It appears that five months after finalizing their divorce, Gisele Bundchen, ex-wife of Tom Brady is supposedly dating his billionaire friend of his.
Enquiring minds want to know, is she moving on too soon?
Some say the best way to get over a breakup is to get right back into dating, others say some time away is necessary to process your feelings and protect your mental health. But how soon is too soon, and who gets to decide when the right time is?
According to Psychology Today, many people will have their own ideas about when you should move on from a broken relationship. Some say six months, some say one year. Ultimately, the decision to move on is entirely your own.
When you have been in a long-term relationship and suddenly find yourself single, your feelings may come as quite a shock to you. There is an initial period of shock, grief, and anger and those emotions can circle around and around you for quite some time.

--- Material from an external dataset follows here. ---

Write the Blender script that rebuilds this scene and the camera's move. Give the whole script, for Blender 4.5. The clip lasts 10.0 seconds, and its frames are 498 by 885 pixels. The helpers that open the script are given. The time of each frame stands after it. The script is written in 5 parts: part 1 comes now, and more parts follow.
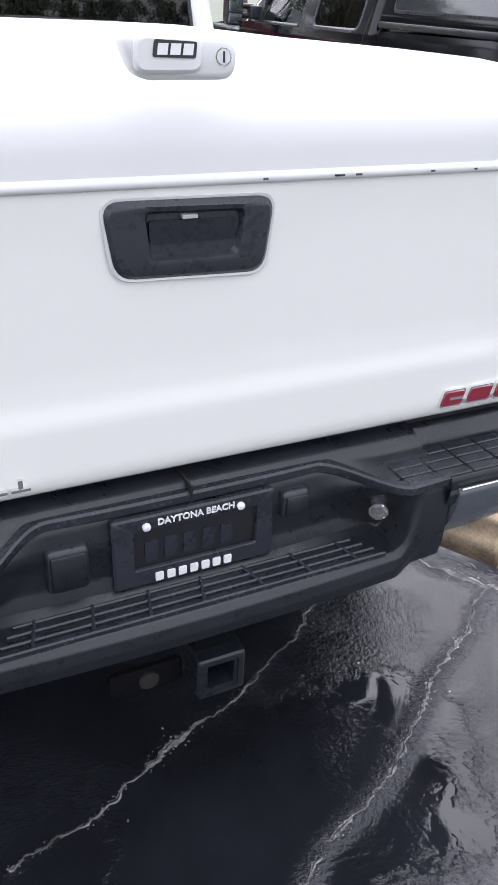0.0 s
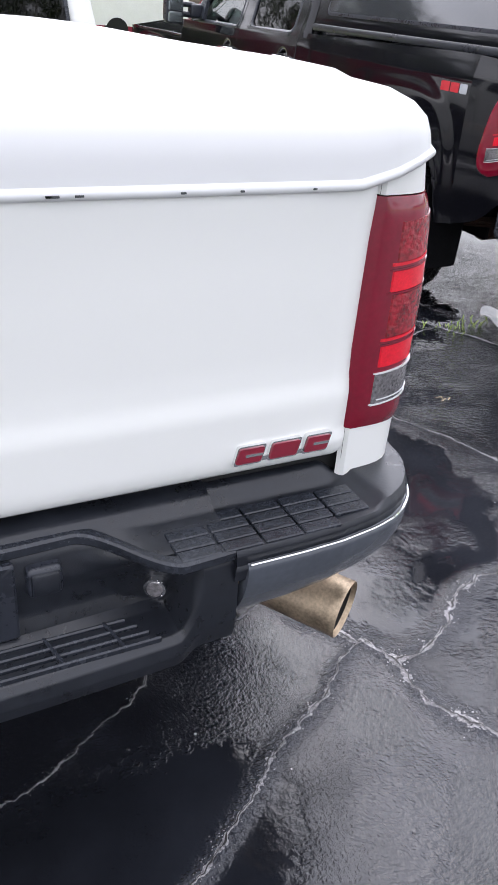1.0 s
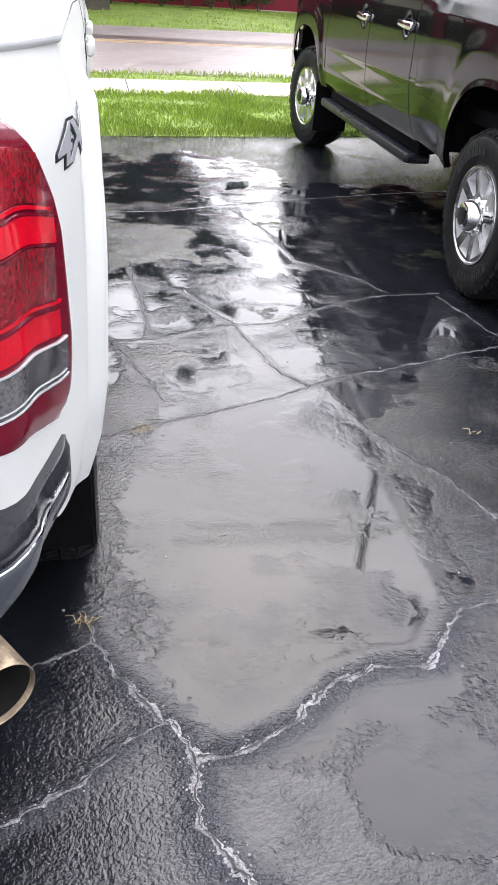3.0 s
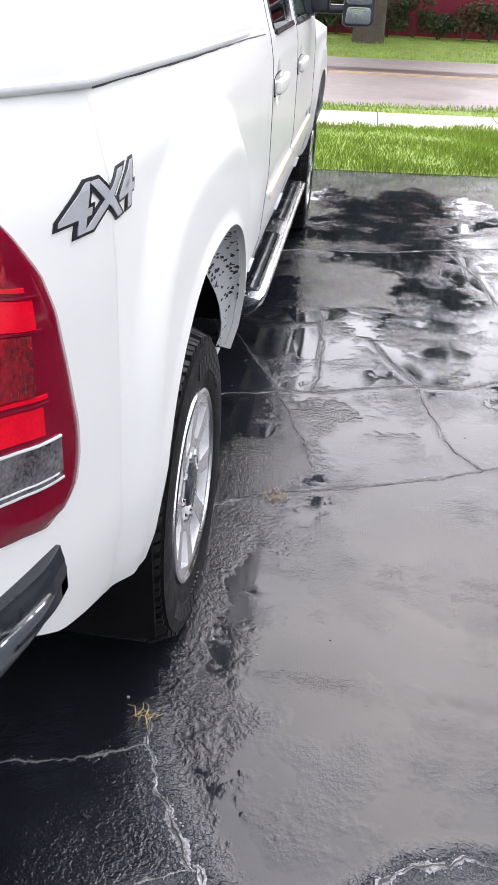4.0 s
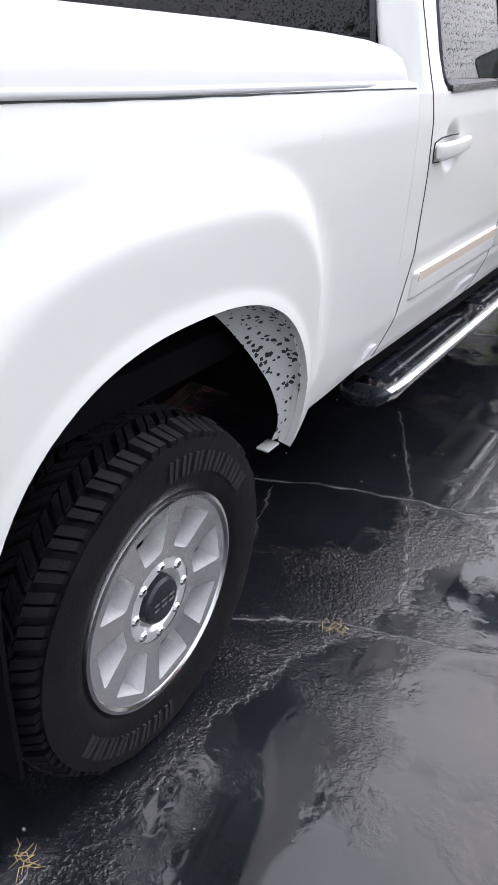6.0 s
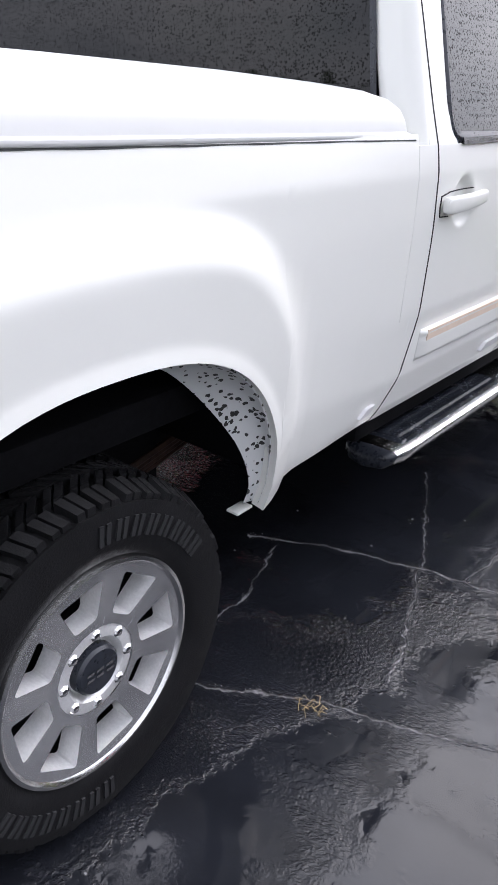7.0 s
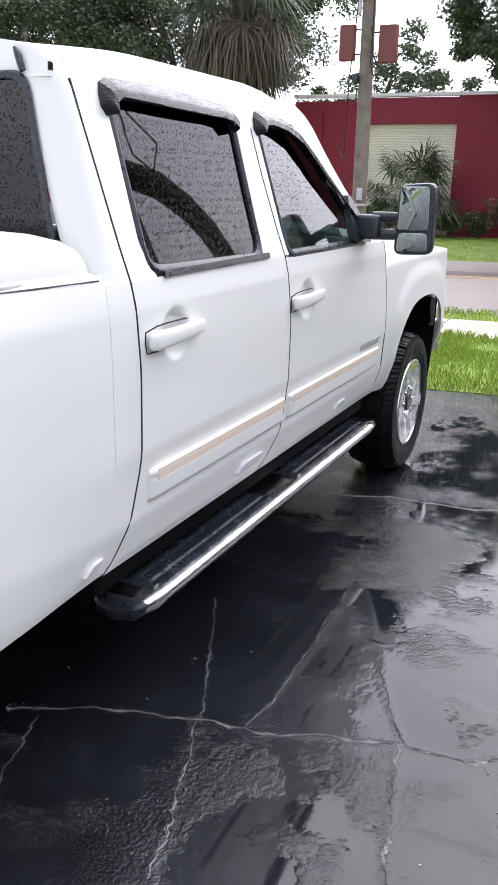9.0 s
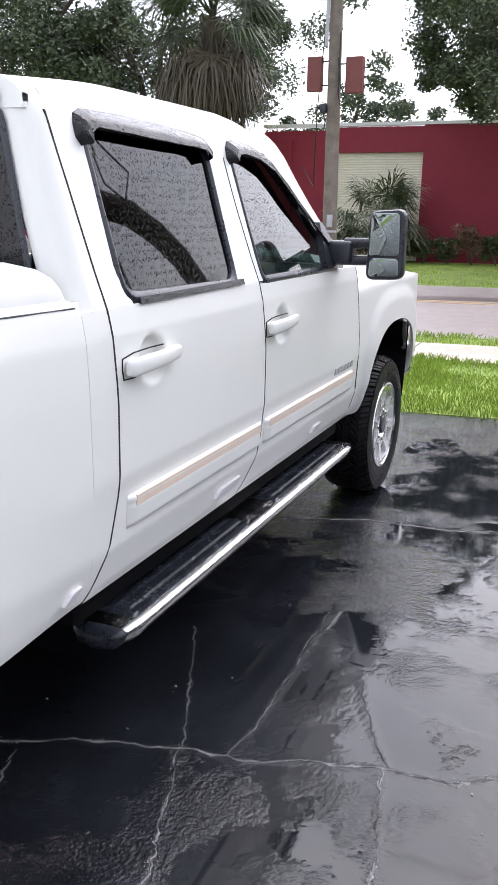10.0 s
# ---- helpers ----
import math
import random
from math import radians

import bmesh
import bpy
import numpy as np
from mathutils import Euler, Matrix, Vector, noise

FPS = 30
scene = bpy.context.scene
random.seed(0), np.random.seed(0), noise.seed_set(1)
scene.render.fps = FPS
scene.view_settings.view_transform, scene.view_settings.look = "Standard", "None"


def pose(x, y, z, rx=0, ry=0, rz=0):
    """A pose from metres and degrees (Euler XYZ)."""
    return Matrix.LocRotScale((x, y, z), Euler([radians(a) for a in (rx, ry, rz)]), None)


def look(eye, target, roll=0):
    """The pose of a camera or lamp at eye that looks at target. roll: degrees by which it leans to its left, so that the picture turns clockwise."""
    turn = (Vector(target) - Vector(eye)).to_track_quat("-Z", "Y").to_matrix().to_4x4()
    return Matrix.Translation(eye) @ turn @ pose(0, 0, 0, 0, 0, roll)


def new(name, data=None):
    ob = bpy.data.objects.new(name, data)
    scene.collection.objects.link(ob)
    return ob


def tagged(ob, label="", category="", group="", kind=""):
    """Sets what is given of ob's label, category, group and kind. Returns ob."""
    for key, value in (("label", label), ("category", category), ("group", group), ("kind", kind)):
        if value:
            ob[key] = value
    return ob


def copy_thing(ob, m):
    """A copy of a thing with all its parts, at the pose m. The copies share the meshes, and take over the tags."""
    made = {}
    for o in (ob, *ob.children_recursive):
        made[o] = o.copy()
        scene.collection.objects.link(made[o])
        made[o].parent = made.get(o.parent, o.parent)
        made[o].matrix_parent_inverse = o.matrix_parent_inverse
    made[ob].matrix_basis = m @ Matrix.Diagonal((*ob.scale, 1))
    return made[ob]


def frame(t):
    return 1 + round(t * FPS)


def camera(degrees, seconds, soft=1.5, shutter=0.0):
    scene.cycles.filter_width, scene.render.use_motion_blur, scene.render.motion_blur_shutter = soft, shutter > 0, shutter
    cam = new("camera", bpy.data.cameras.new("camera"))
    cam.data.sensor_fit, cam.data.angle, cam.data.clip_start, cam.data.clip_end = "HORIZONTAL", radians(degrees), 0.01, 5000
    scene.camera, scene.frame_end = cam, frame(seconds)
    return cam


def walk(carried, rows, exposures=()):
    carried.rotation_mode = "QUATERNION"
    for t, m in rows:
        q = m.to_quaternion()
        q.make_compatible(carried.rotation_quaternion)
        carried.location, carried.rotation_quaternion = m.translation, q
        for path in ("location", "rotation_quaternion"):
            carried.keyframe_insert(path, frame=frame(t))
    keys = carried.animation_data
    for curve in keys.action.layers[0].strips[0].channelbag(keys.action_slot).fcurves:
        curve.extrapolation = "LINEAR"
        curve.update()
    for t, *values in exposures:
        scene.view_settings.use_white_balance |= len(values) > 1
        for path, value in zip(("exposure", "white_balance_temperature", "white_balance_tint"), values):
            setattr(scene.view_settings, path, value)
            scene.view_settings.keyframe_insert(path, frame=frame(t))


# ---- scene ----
cam = camera(34.6, 10.0)
PATH = [
    (0, (-0.45, -1.123, 1.59), (0.348, 0.425, 0.607), 3.2),
    (0.5, (-0.241, -1.063, 1.603), (0.602, 0.471, 0.634), 4.0),
    (1, (-0.006, -1.058, 1.59), (0.838, 0.47, 0.613), 4.9),
    (1.5, (0.253, -1.109, 1.593), (1.044, 0.432, 0.594), 5.6),
    (2, (0.464, -1.043, 1.568), (1.18, 0.514, 0.537), 6.4),
    (2.2, (0.549, -0.993, 1.571), (1.23, 0.571, 0.528), 6.6),
    (3.3, (1.175, -0.895, 1.485), (1.373, 0.811, 0.46), 3.5),
    (3.5, (1.235, -0.829, 1.484), (1.324, 0.889, 0.464), 3.3),
    (4, (1.323, -0.624, 1.506), (1.126, 1.091, 0.496), 2.8),
    (4.5, (1.455, -0.505, 1.493), (0.953, 1.165, 0.513), 2.7),
    (5, (1.645, -0.401, 1.484), (0.948, 1.21, 0.525), 2.7),
    (5.5, (1.707, -0.207, 1.476), (0.935, 1.374, 0.525), 3.3),
    (7, (1.932, 0.187, 1.485), (0.868, 1.655, 0.638), 3.8),
    (7.5, (1.937, 0.326, 1.527), (0.876, 1.828, 0.741), 2.4),
    (8, (2.009, 0.461, 1.556), (1.02, 2.042, 0.833), 2.0),
    (8.5, (2.081, 0.542, 1.559), (1.164, 2.189, 0.891), 1.4),
    (9, (2.12, 0.576, 1.57), (1.287, 2.286, 0.952), 1.1),
    (9.5, (2.134, 0.588, 1.572), (1.368, 2.343, 0.997), 0.7),
    (10, (2.116, 0.566, 1.569), (1.331, 2.319, 1.013), 0.7),
]
EXPOSURE = [(0.0, 0.52, 6350, 14), (2.0, 0.56, 6350, 14), (3.4, 0.60, 6450, 12), (4.5, 0.33, 6400, 14), (5.5, 0.22, 6350, 14), (7.2, 0.14, 6300, 14), (8.0, 0.22, 6300, 14), (9.0, 0.26, 6300, 14), (10.0, 0.24, 6300, 14)]
walk(cam, [(t, look(eye, target, roll)) for t, eye, target, roll in PATH], EXPOSURE)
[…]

Per Elizabeth Kubler Ross' stages of grief, when we feel we have lost something dear, we must go through the following stages: Denial, anger, bargaining, depression, and acceptance. These stages do not necessarily occur in any particular order and you may also go from denial to depression and bounce back and forth until you find acceptance and finally peace.
No one can predict the length of time it may take you to come to some acceptance and 'find' yourself again. When it comes to knowing when to date, it may not necessarily be a matter of a particular time frame, but rather when the time and chemistry are right, and there is chemistry, you will put yourself back on the dating scene.

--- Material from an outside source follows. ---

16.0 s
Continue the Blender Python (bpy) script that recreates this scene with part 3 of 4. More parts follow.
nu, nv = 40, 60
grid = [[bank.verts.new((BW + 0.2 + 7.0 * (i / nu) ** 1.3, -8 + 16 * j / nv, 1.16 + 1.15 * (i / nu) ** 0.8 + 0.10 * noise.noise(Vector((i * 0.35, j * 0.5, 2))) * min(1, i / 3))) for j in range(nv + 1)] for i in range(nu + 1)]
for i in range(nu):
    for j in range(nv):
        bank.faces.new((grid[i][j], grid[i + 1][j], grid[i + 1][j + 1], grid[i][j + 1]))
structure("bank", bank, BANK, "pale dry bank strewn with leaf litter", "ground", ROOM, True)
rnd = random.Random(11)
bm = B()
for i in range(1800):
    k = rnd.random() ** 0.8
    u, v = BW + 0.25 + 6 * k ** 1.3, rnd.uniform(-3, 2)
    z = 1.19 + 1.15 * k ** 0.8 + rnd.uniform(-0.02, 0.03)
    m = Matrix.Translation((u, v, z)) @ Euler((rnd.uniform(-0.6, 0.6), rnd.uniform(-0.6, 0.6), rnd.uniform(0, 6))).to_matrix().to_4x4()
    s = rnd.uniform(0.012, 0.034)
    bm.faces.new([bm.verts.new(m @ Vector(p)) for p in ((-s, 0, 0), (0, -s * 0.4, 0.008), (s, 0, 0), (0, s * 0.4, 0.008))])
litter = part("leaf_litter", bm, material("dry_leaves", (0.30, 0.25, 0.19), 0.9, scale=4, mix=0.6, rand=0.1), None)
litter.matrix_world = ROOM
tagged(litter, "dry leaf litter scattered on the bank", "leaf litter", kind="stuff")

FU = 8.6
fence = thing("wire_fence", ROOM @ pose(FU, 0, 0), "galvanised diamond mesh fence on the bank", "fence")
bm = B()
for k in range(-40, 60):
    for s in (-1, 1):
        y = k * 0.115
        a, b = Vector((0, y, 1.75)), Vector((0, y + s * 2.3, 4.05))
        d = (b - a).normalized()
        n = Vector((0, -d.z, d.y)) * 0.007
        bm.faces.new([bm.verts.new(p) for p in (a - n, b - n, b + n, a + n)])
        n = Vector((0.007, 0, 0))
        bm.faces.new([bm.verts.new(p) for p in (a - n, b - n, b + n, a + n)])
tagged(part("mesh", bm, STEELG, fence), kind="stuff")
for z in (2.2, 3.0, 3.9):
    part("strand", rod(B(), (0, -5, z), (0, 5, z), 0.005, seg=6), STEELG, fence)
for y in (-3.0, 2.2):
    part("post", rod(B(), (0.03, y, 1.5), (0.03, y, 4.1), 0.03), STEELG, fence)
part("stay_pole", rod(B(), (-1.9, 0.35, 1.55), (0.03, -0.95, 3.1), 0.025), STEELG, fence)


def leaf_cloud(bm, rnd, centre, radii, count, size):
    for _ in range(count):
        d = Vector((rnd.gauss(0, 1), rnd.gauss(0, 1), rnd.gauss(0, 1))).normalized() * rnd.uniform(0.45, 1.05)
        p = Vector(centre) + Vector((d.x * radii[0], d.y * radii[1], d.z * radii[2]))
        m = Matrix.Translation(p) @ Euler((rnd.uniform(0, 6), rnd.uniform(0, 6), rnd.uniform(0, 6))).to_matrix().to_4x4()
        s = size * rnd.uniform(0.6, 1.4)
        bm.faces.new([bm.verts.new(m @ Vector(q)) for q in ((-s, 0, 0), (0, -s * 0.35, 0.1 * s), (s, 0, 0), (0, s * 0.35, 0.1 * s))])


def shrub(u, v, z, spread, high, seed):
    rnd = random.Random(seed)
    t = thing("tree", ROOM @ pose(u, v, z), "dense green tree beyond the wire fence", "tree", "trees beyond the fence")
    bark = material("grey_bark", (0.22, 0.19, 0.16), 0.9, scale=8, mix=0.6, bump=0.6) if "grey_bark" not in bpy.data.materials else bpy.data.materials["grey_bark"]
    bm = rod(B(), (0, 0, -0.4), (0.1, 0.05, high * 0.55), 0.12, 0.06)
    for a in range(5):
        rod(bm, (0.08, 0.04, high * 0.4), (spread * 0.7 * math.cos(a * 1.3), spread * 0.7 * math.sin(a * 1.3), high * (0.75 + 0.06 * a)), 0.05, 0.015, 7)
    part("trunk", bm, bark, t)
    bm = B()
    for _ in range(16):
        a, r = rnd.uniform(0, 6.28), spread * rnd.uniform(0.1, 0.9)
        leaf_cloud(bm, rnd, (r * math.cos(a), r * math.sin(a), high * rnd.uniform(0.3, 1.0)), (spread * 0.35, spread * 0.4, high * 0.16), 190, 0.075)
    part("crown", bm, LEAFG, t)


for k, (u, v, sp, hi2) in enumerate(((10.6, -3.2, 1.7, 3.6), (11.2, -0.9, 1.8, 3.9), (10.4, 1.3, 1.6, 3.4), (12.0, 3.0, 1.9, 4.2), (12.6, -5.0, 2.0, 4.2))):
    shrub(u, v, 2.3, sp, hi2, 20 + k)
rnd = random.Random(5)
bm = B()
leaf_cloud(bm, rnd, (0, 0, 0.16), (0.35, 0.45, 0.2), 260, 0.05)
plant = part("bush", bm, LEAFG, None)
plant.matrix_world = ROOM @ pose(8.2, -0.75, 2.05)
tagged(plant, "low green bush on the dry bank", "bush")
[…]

Often times before a couple separates, there has been some emotional and possibly physical distance for some time. And the person who actually leaves the relationship may have been considering leaving for some time and had time to detach and go through their stages of grief.

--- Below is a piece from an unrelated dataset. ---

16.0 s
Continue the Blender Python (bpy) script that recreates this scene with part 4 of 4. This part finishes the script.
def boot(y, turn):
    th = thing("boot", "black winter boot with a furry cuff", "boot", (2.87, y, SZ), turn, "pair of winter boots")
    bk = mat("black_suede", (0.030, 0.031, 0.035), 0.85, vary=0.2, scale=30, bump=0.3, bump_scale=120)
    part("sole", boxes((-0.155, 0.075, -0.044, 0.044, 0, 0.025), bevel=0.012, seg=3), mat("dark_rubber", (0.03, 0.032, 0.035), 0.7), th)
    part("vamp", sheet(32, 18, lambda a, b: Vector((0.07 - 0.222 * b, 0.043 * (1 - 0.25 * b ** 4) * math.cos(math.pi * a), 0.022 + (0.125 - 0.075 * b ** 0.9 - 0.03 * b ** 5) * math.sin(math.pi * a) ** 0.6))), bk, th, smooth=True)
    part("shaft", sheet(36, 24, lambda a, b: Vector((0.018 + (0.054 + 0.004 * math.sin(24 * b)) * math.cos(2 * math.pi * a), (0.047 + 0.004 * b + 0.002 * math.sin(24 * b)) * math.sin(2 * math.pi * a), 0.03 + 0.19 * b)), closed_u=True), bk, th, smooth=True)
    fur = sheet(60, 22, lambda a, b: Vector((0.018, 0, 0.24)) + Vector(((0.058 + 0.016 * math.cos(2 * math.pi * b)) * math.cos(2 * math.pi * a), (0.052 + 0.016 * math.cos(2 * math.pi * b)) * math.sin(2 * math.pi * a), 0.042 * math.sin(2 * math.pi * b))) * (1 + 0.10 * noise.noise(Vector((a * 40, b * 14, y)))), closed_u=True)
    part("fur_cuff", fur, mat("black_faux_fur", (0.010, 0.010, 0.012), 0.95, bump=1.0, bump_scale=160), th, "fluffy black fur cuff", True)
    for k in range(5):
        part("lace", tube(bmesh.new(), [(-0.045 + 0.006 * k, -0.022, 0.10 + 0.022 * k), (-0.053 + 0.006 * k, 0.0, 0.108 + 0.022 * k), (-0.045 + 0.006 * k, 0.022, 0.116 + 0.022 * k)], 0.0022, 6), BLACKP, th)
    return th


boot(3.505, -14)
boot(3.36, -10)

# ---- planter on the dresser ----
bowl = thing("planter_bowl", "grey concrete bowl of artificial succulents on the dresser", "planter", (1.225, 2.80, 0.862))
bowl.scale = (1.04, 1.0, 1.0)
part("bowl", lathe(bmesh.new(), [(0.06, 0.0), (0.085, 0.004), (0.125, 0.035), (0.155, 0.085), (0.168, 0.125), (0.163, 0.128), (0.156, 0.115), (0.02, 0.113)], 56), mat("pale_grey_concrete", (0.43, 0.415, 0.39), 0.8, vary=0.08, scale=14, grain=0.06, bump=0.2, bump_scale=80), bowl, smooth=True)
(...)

But the person who gets left behind may be caught off-guard when they suddenly find themselves 'abandoned'.
One key according to psychology is not to force yourself to quickly get back into the dating game. Give yourself as long as you need before you jump into the dating game again. If the stages of grief are overlooked, your return to a state of mental health will not be possible until you have healed. Therefore, try not to rush, take time to find yourself as you navigate the landscape of your mental health.